There is a round pit in this alcove in which the dirt is considered to be holy. “Tierra Bendita”. You may use one of the scoops in the pit to draw some of the sandy soil into any container you may have brought. (Outside the courtyard of the church are stores which sell embellished containers.) The earth here has a long history of healing powers. And in the prayer room outside of the pocita are used crutches, written testimonies, and faded pictures describing these mysteries of grace.
There is a legend that before the Spanish arrived here the Tewa Indians had used a hot spring, now gone, for healings. And another story told is that a friar one night saw a light coming from the ground. So he dug up the earth with his bare hands and found a buried crucifix. He gave it to a Fr.
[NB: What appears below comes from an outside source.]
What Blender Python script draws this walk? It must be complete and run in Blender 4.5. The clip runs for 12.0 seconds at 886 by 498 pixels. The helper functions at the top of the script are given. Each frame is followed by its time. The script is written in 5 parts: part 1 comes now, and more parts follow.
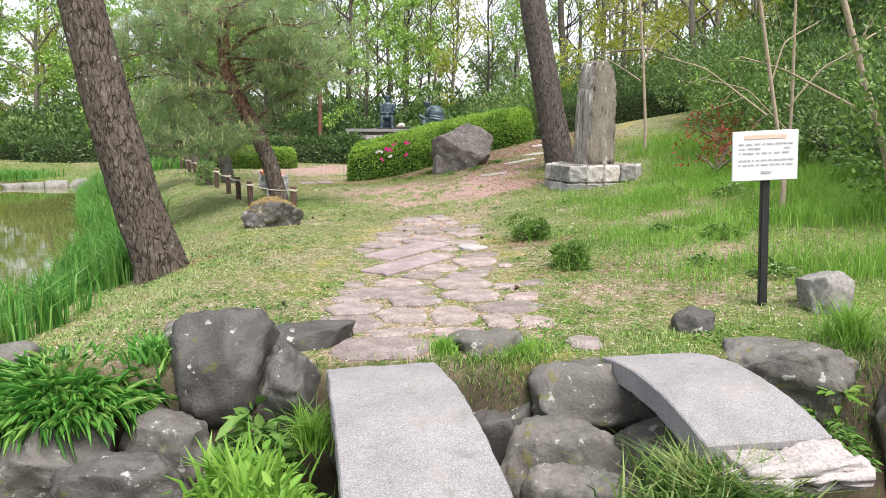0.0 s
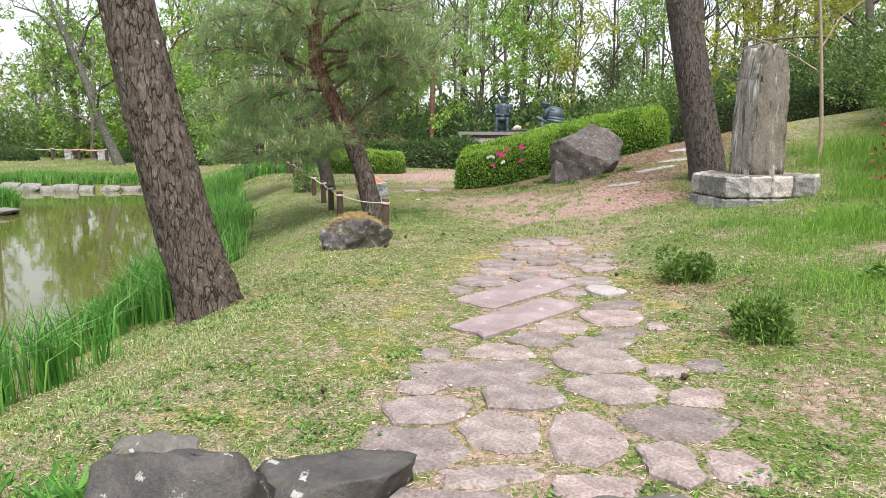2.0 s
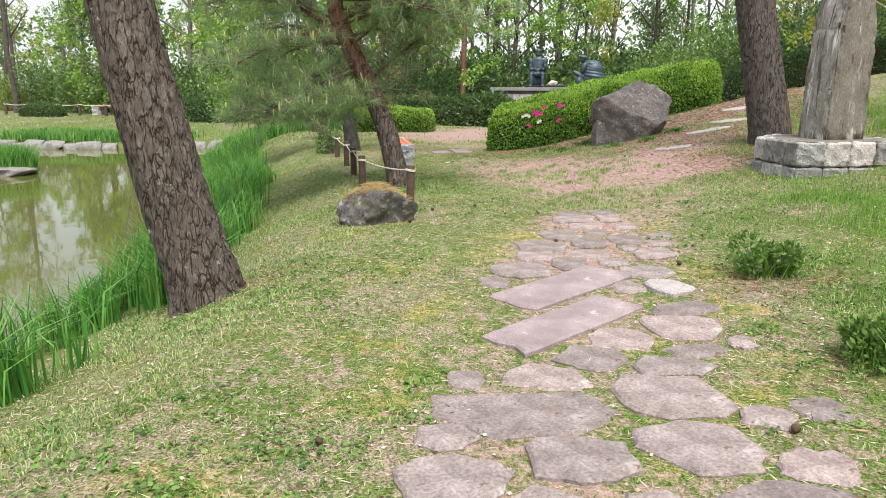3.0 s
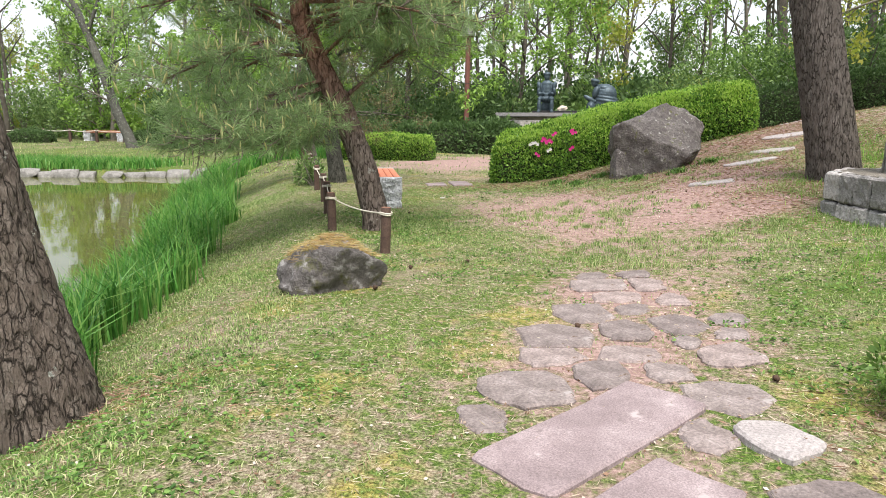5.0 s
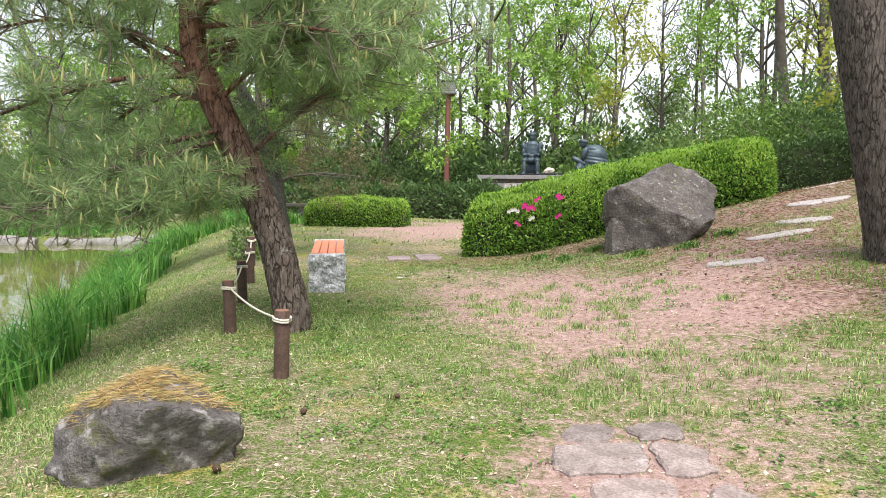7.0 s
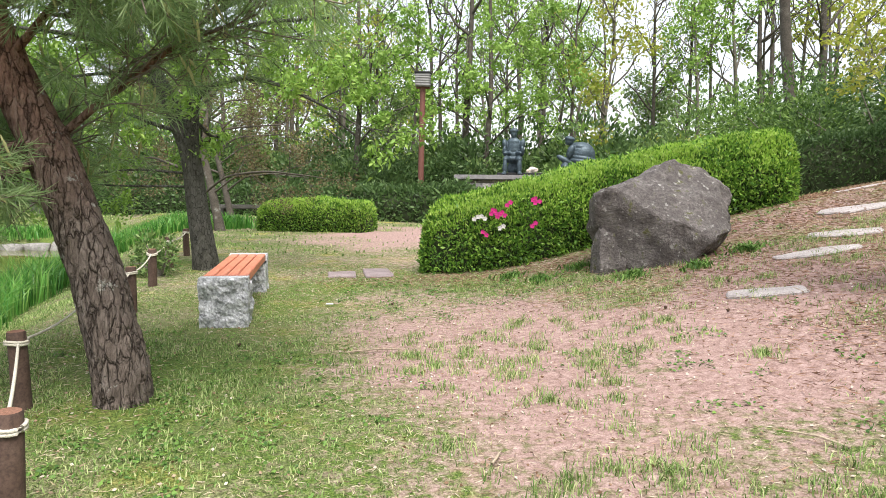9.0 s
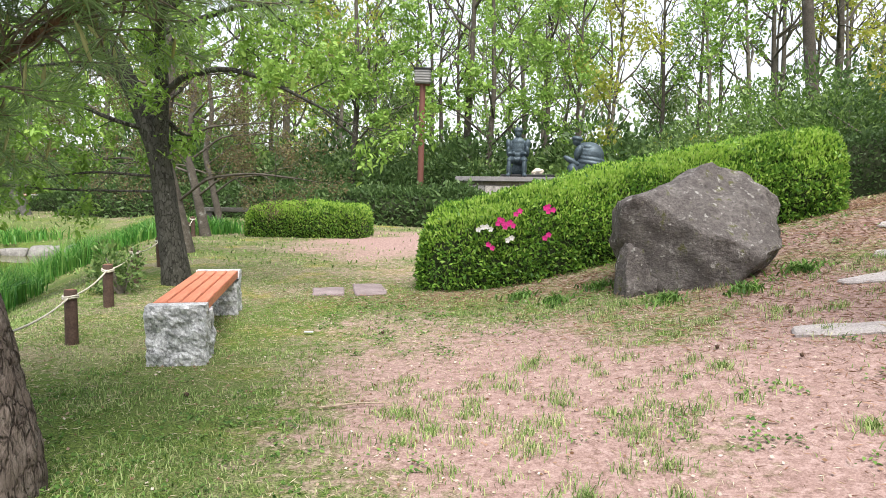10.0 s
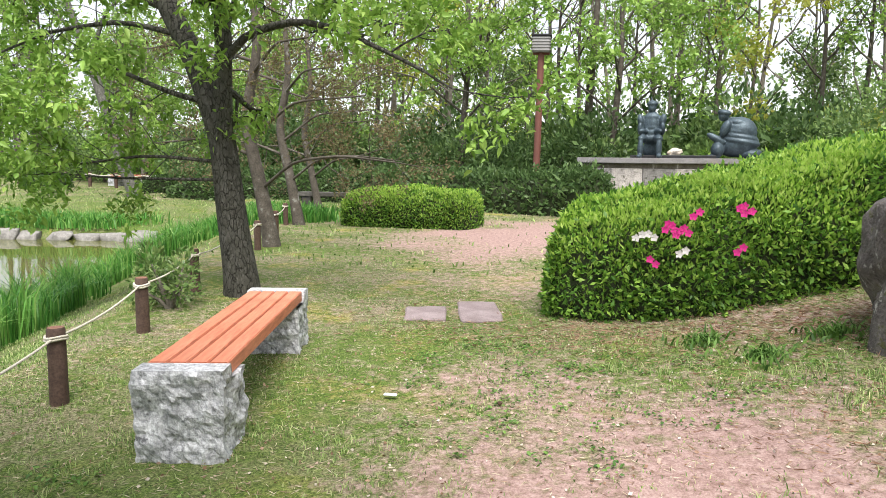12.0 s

Alvarez who transported it to the church in Santa Cruz. Upon returning, they found the crucifix back at the very place where they had dug. So, they decided to build a chapel over the spot.
Santuario de Chimayo.
Behind the chapel is an outdoor amphitheater, devotional shrines, and walkways. A stream quietly flows at the border of the complex. The sun, the pale blue skies, the sound of your footfalls ground you to this place.
It is a fitting place to bid adieu.
A place familiar and yet afar.
Other allures may lead us back one day, to our beloved 47th state. Shiprock is a monadnock which sails on a sea of clouds in the far northwest reaches. Carson National Forest and the Chama River (above) are out that way too. Cimarron Canyon is off to the northeast; Silver City and El Malapais to the southwest. White Sands National Monument glows and stuns in the south. The extraterrestrials of Roswell, the quarter horses of Ruidoso Downs, and the limestone caves of Carlsbad Caverns are gems strewn to the southeast.
But the charms and wizardry of these must be explored another time. Admitted to the Union in 1912, on January 6th, the Feast of the Epiphany, New Mexico may be where you discover an epiphany or two of your own…. If you really want to be enchanted.